I am not ready to call Torchwood a triumph for queer representation in sci fi but I do think the complexity of episodes like these are worth a second or third look. Campy is all good and fine, but it is the dramatic work of the show that makes it compelling, if only momentarily. In a sea of hyper-sexual Captains and “Number One’s,” from Star Trek to Farscape to Battlestar to Stargate, Capt. Jack reminds us that the world is not so monochrome nor should our visions of past and future be.

(I wanted to post the actual kiss scene, but someone on Youtube was so disturbed by a queer captain that they flagged it, so I give you this montage instead – since then I got the kiss but it is still flagged, hopefullyu BBC posting it means you’ll actually see it below)


2 thoughts on “Oh Captain My Captain (Torchwood Spoilers)

  1. Slight correction: Capt.
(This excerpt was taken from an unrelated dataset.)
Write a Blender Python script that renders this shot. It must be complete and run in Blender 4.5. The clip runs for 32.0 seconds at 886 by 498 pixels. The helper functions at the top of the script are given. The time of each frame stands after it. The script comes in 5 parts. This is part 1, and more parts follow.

Jack isn’t queer, he’s bi – or at least he was in his first appearance on Dr. Who, when he was as ready to get it on with Rose as with anyone else.

  2. welcome to the blog Larry. For my generation Queer is the term for everyone in the GLBT family, all though clearly the reason we have all the other terms as well as b/c queer often erased everyone in the GLBT family who wasn’t white, male, upper class, and gay. You’ll find I use queer in the old sense of “everybody” and the new sense of “transgressing sexual normativity” regularly but very seldom in the exclusively queer=gay sense here.